Polis, Colorado’s first Jewish governor and the first openly gay governor in the U.S., has faced criticism from Black leaders for not doing enough to ensure people of color are represented in his administration. Specifically, they’d like to see more Black members of his cabinet.
As for how his administration is currently doing on equity, diversity and inclusion as it launches into a period of self examination in light of the order, Veitch says so-so.
“We’re doing OK,” she said. “I think we can do better.”
A fiscal year 2018-19 workforce report compiled by the state shows that white state employees make, on average, about $10,000 more than their Black, Hispanic, American Indian or Alaska Native counterparts. However, in terms of gender, there’s a roughly 50-50 split among men and women when it comes to state employees.
“While we celebrate and acknowledge today’s signing of the executive order, it’s also important to acknowledge that today is a first step. Step one,” Brown said. “We have a lot of work to do to make ‘Colorado for all’ a reality.”
In the end, Polis and his deputies hope that state government can become a model for the private sector when it comes to equity, diversity and inclusion.

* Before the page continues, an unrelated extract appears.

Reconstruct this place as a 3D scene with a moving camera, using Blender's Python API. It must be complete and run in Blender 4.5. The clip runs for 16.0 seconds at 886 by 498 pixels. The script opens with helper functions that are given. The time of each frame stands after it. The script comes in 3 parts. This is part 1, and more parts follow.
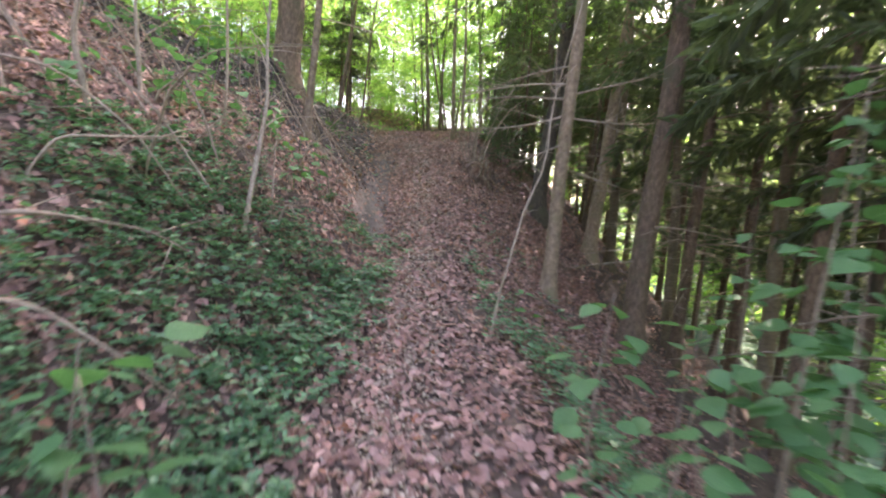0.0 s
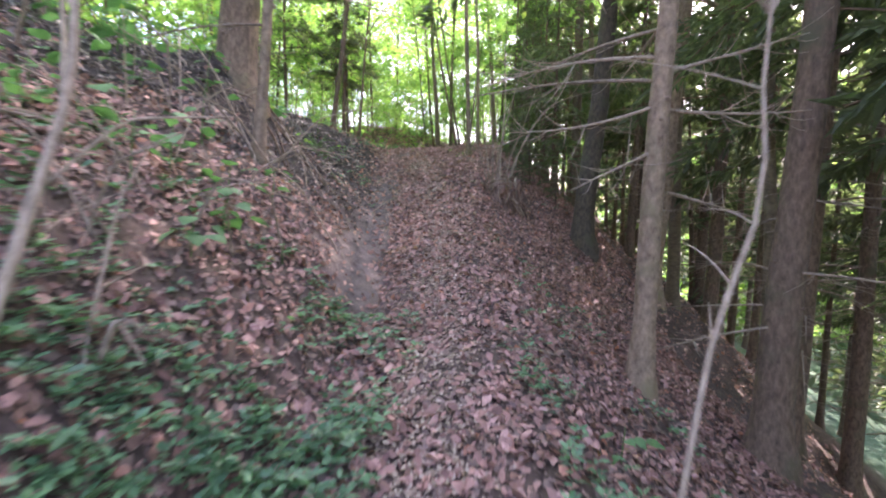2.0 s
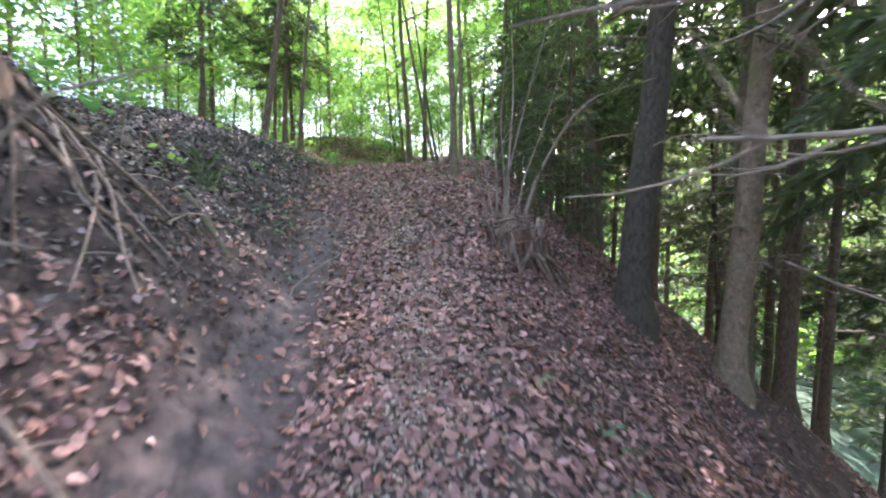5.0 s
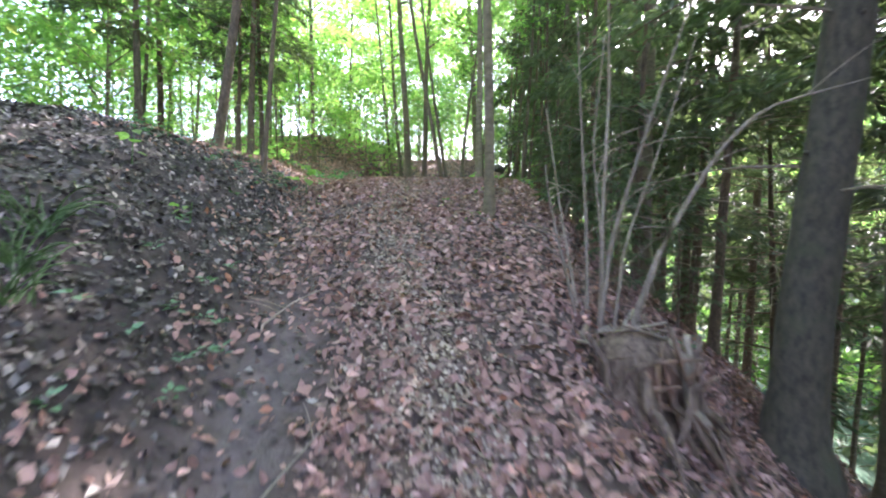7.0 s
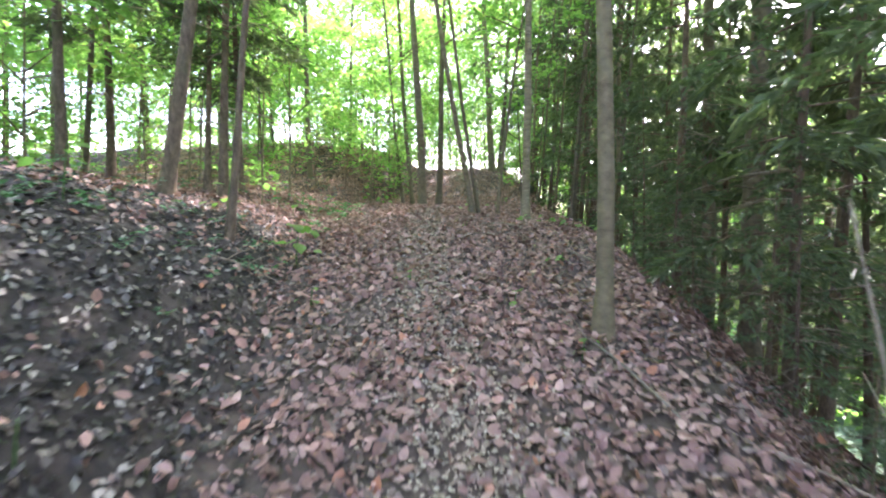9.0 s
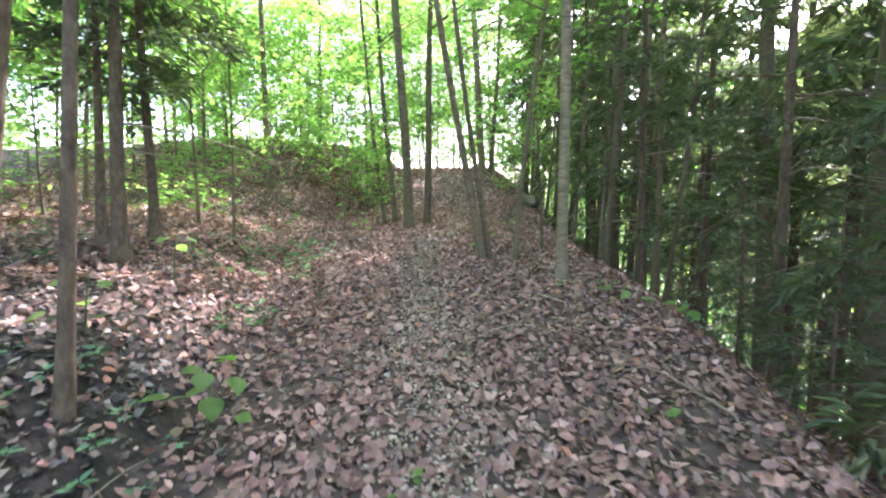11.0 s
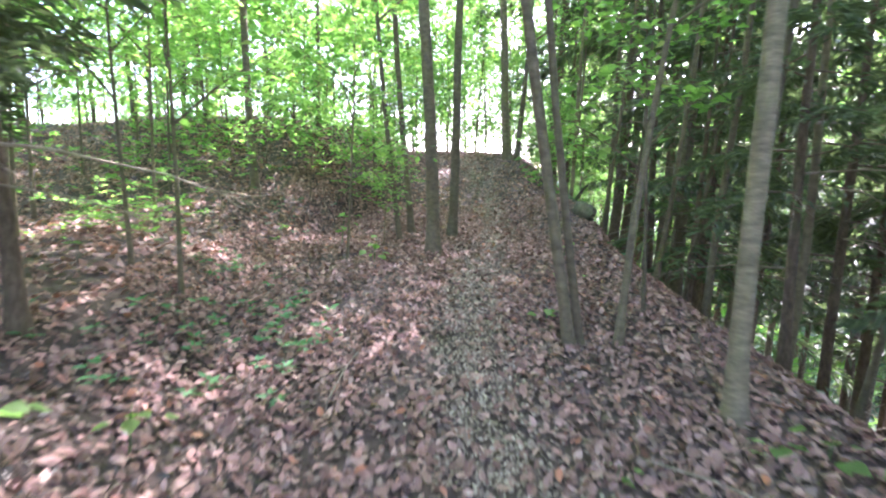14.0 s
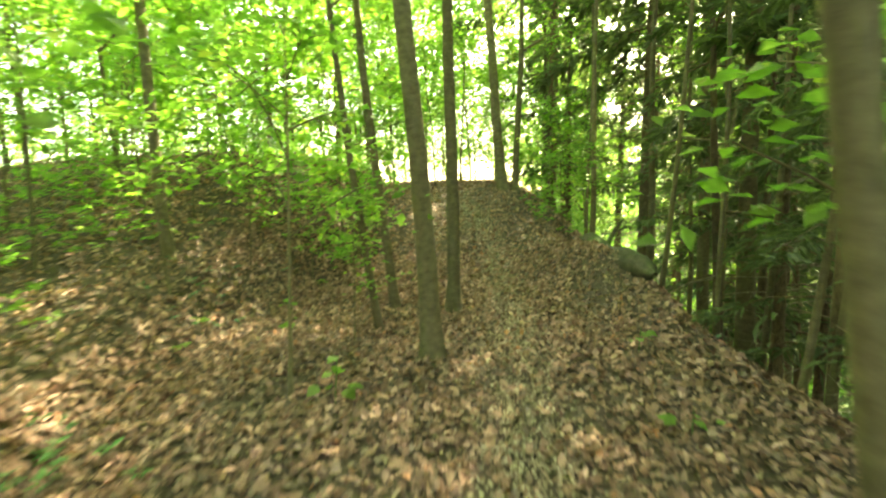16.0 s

The Colorado Department of Public Health and Environment is slated to soon declare racism a public health crisis in the state.
Veitch said state government is most effective when it reflects the composition communities it serves.
“We need every state agency rowing in the same direction,” Polis said, “not just appointees, but our career members of the state government as well. Each agency has an active role to play in incorporating the equity mindset into their systems, policies and practices. Long-term equity, diversity and inclusion plans developed by state agencies cannot become just another report that’s created just to be shelved.”